The cast of “Other Desert Cities,” from left: Michelle Barber, Christian Conn, Kelly McAndrew, Sally Wingert and David Anthony Brinkley.
MARLIN LEVISON, Star Tribune
OTHER DESERT CITIES
What: By Jon Robin Baitz. Directed by Peter Rothstein.
When: 7:30 p.m. Fri.-Sat., 7 p.m. Sun, 7:30 p.m. Tue.-Thu., with 1 p.m. matinees on select Wednesdays, Saturdays and Sundays. Ends March 24.
Where: Guthrie Theater, 818 S. 2nd St., Mpls.
Tickets: $29-$71. 612-377-2224 or guthrietheater.org.
Politically charged drama 'Other Desert Cities' pits parents against kids
- Article by: Rohan Preston
- Star Tribune
- February 18, 2013 - 5:29 PM
More than a decade ago, Twin Cities actor and mother Sara Jane Olson was unmasked as 1970s California radical Kathleen Soliah.
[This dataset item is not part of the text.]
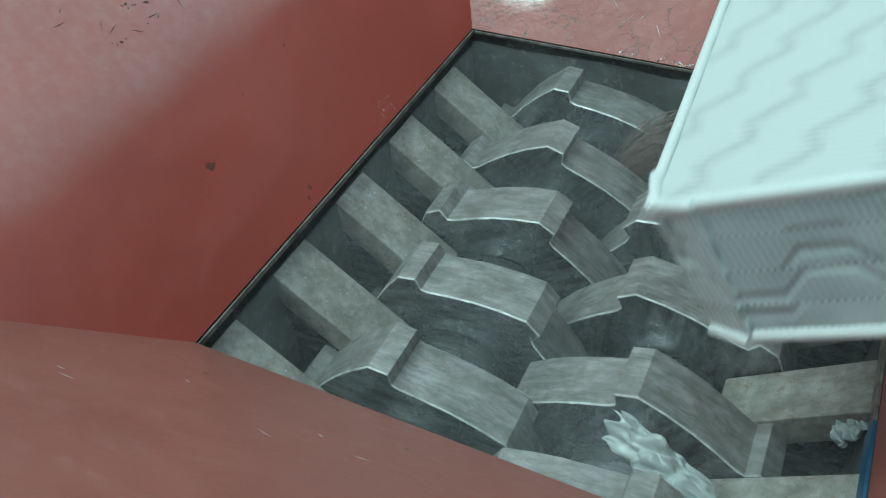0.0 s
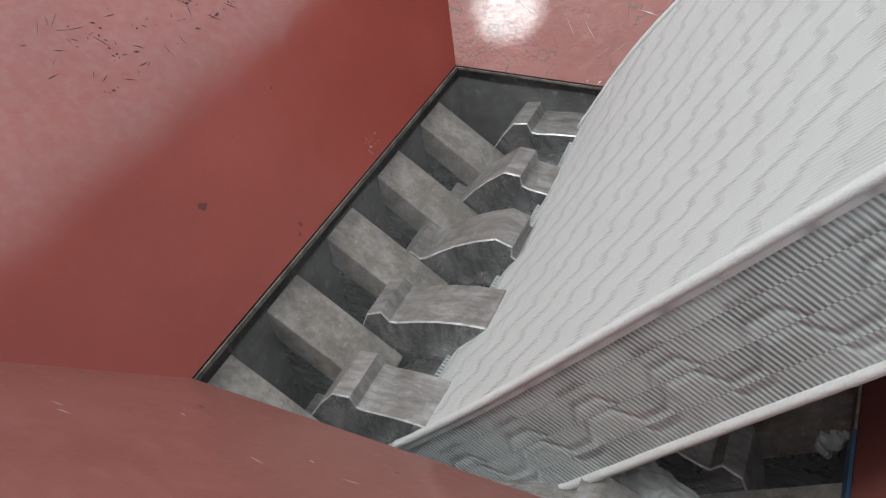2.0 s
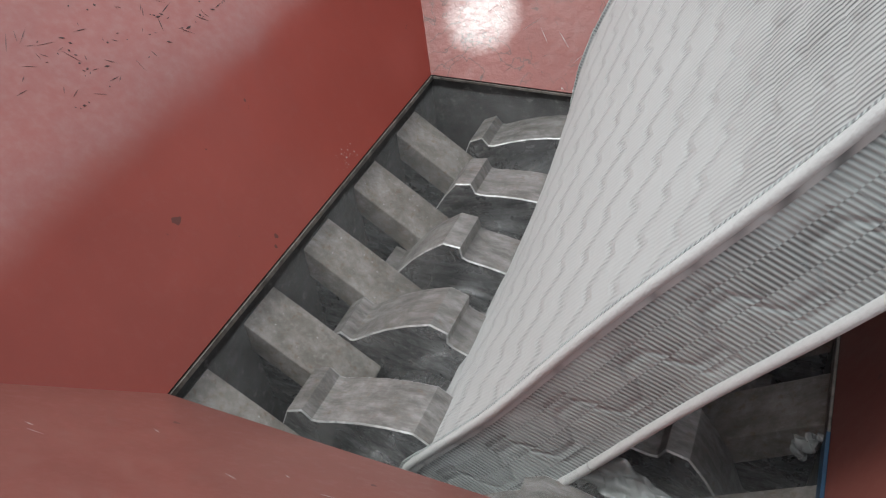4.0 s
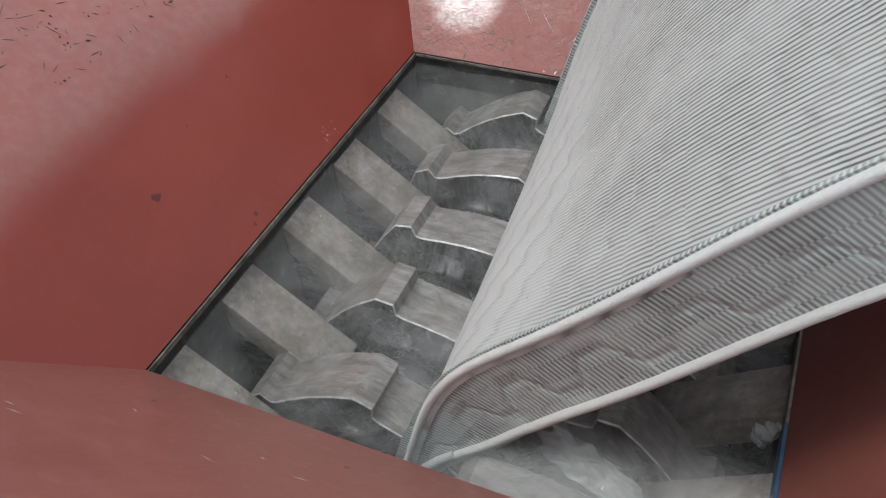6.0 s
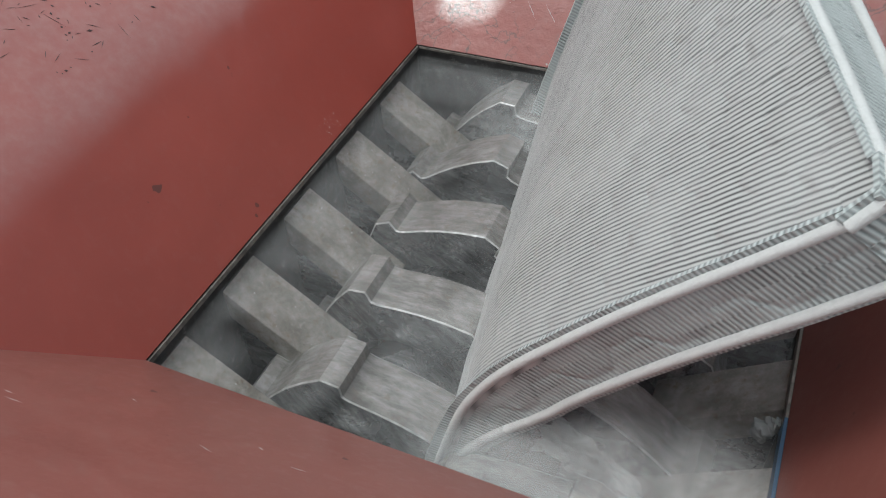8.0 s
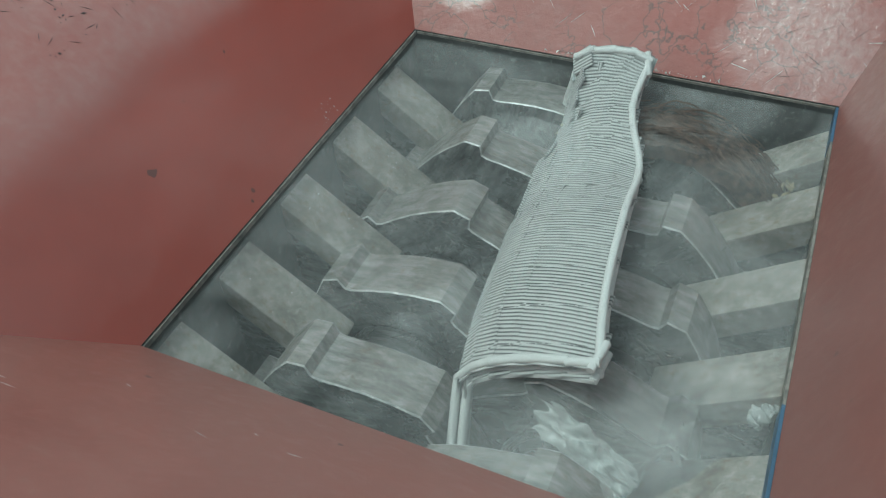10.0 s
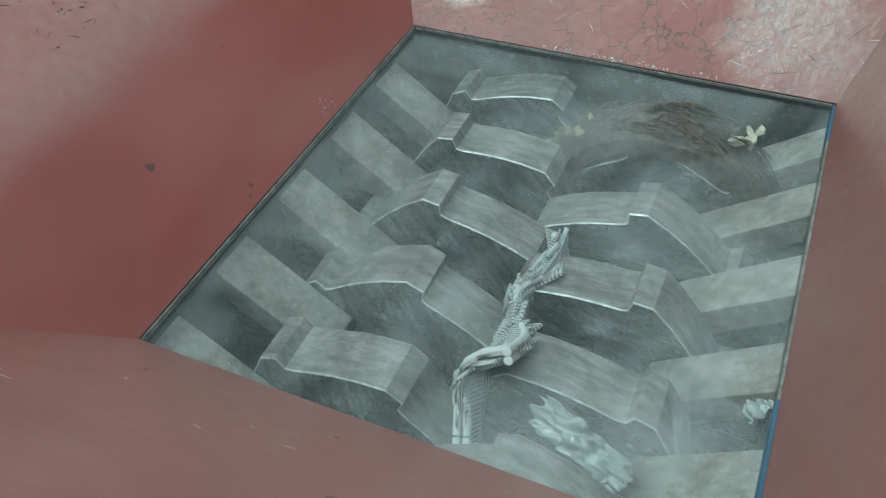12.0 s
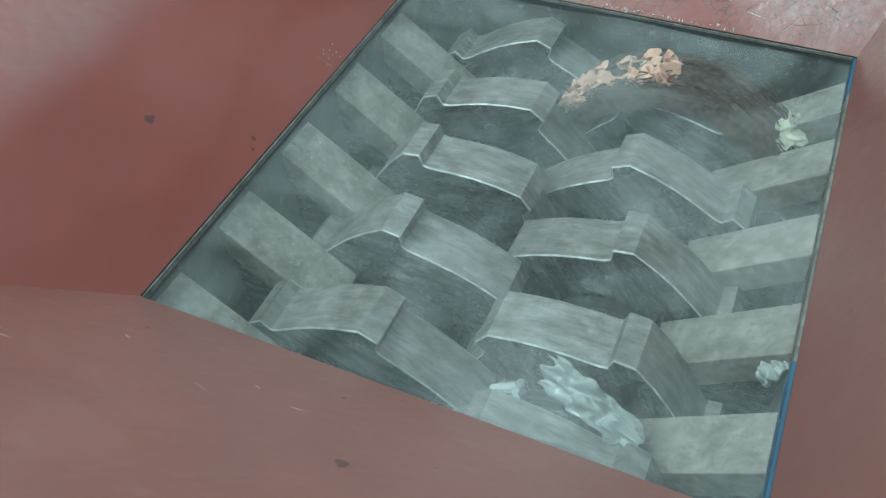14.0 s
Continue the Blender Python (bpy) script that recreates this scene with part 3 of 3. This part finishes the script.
SIDE = Matrix.Rotation(radians(90), 4, "X")
FLIP = Matrix.Rotation(radians(180), 4, "X")
END = Matrix.Rotation(radians(90), 4, "Y")
FLAT = Matrix.Identity(4)
SEGMENT, CROSS = cord(DS * 1.08, 0.009), cord(DV * 0.62, 0.0085)
TURN_Z = Matrix.Rotation(radians(90), 4, "Z")
FINE = 1.4
for i in range(NS):
    s = (i + 0.5) * DS
    across = NV if s < FINE else 2 * NV
    wide = WIDE / across
    for j in range(across):
        v = (j + 0.5) * wide
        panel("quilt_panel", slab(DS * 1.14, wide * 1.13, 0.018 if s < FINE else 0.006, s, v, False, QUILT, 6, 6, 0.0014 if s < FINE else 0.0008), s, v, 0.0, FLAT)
    for k in range(4):
        panel("border_panel", slab(DS * 1.16, DEPTH / 4 * 1.08, 0.008, s, k * DEPTH / 4, True, BORDER, 2, 1), s, 0.0, (k + 0.5) / 4, SIDE, 0.0004 * k + 0.0004 * (i % 2))
    panel("piping", SEGMENT, s, 0.0, 0.01, FLAT)
    panel("piping", SEGMENT, s, 0.0, 0.99, FLAT)
    panel("piping", SEGMENT, s, WIDE, 0.01, FLAT)
    if s >= FINE:
        for j in range(NV):
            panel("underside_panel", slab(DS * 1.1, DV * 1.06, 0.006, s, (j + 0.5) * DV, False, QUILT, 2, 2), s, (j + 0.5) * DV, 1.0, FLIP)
    elif i % 2 == 0:
        s = (i + 1) * DS
        for j in range(4):
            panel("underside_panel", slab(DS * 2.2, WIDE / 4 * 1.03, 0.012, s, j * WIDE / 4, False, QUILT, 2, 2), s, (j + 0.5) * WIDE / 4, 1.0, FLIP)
    if i % 2 == 0:
        s = (i + 1) * DS
        for k in range(3):
            panel("border_panel", slab(DS * 2.1, DEPTH / 3, 0.008, s, k * DEPTH / 3, True, BORDER, 2, 1), s, WIDE, (k + 0.5) / 3, SIDE.inverted(), 0.001 * k)
for j in range(2 * NV):
    v = (j + 0.5) * DV / 2
    for k in range(4):
        for s, turn in ((0.0, END.inverted()), (LONG, END)):
            panel("border_panel", slab(DEPTH / 4 * 1.06, DV * 0.54, 0.008, k * DEPTH / 4, v, False, BORDER, 1, 2), s, v, (k + 0.5) / 4, turn, 0.001 * k)
    for s, d in ((0.0, 0.01), (LONG, 0.01), (LONG, 0.99)):
        panel("piping", CROSS, s, v, d, TURN_Z)


def move_mattress():
    sheets = {t: Sheet(t) for t in TIMES}
    for ob, s, v, depth, turn, lift in PANELS:
        rows, fallen = [], 0
        border = ob.name.startswith("border")
        rng = random.Random(round(s * 1000) * 31 + round(v * 1000) * 7 + round(depth * 100))
        heap = Vector((rng.uniform(0.1, 1.0), rng.uniform(0.1, 1.1), DEEP + rng.uniform(0.03, 0.3)))
        for t in TIMES:
            sh = sheets[t]
            if fallen:
                rows.append((t, rows[-1][1]))
                if t == TIMES[-1]:
                    break
                if fallen > 1:
                    rows.pop()
                fallen += 1
                continue
            fold = min(max((t - 9.0) / 0.8, 0), 1) if border else 0
            a = min(max(s, 0.035 * fold), LONG - 0.035 * fold)
            c = min(max(v, 0.035 * fold), WIDE - 0.035 * fold)
            lie = turn.to_quaternion().slerp(FLAT.to_quaternion(), fold).to_matrix().to_4x4()
            m = sh.pose_at(a, c, depth + (0.9 - depth) * fold, s in (0.0, LONG)) @ lie @ Matrix.Translation((0, 0, -lift))
            if sh.arc(s, v) < -0.5:
                fallen = 1
                q = m.to_quaternion() @ Euler((rng.uniform(-0.6, 0.6), rng.uniform(-0.6, 0.6), 0)).to_quaternion()
                m = Matrix.Translation(heap) @ q.to_matrix().to_4x4()
            rows.append((t, m))
        walk(ob, rows)


# ---- what is caught on the cutters ----
ON_RIGHT_SHAFT = []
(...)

That case, which resulted in a prison term for her, shattered the serene façade that she had constructed for herself and her family. The episode also pointed to some of the unresolved cultural conflicts that stretch from the 1960s and ’70s and still animate our culture.
The revolutionary zeal of real-life Soliah and others like her, which attracted support and alienated opponents, is an undercurrent of “Other Desert Cities,” Jon Robin Baitz’s fictional drama that opens Friday at the Guthrie Theater in Minneapolis.
The play, set during the holidays in 2004, embodies the macro issues of the time in the privileged, Hollywood-connected Wyeth family. Patriarch Lyman and matriarch Polly have gathered with their two children, Trip and Brooke, as well as Polly’s sister, Silda, in Palm Springs, Calif. The parents are staunch Republicans who disdain the left, which is to say the rest of their family.
Lyman, a former actor, and Polly, a former TV writer with Silda, are dinner buddies with the Reagans. Trip is a TV writer and part-time stoner. Brooke is a writer. Things come to a head when Brooke reveals that she’s doing a tell-all memoir that focuses on the death of another Wyeth spawn — a brother who was caught up in the revolutionary subculture of a bygone era.
“Other Desert Cities” opened in January 2011 at Lincoln Center before transferring to a Broadway playhouse. That much-lauded production starred Stacy Keach and Stockard Channing, both original cast members, as well as Judith Light, who replaced Linda Lavin as Silda and won the play’s only Tony Award out of five nominations. The drama was directed by Joe Mantello, who was Baitz’s partner for 12 years.
“This play is really like an onion,” said Peter Rothstein, who is staging the Guthrie production. “The theater and entertainment business are often accused of having a liberal bias. But Jon Robin Baitz doesn’t take sides. He really goes to bat for all his characters.”
Baitz, whose other plays include “Ten Unknowns” and a 2001 Broadway revival of “Hedda Gabler,” has been touted for more than a decade as the next big thing in theater. (He also has written for TV, and created the series “Brothers and Sisters.”) Some critics suggested that he finally fulfilled his promise with “Other Desert Cities,” a Pulitzer Prize finalist.
The play, which is being produced across the country, is a well-made work that hews to the classic rules of drama, even if some critics have complained that the muscularity of the plot peters out as it reaches its conclusion.
“I read it before I saw it, so I had certain ideas of what it would be like,” said Rothstein. “When I saw it in New York, I thought there was a missed opportunity in how it climaxes.”
That sounds like he intends to surpass the Broadway production.
“Please don’t quote me on that,” he said with a laugh.
The Twin Cities production stars David Anthonly Brinkley (“Scottsboro Boys”) as Lyman, Guthrie veteran Sally Wingert as Polly and Michelle Barber as Silda. East Coast-based actors Christian Conn plays Trip while Kelly McAndrew plays Brooke.
For Wingert, the family contradictions only enrich the piece. She likens Polly to Nancy Reagan, but with a distinction. “I’ve been reading Nancy Reagan’s autobiography, and I believe, at baseline, Nancy Reagan is a wife,” she said. “She was hugely protective of her husband. I think that Polly thinks her marriage is important to her but at her core, she’s a mother. She’s a flawed mother, certainly, who’s very clear about her philosophy and political beliefs. But in the end, she would do anything that’s required by her maternal drive.”
The play came out and generated a certain charge from the presidential elections. The Guthrie staging comes in the wake of the political deluge.
“This is the first major production post-election, and I’m curious to see how it lands,” said Rothstein.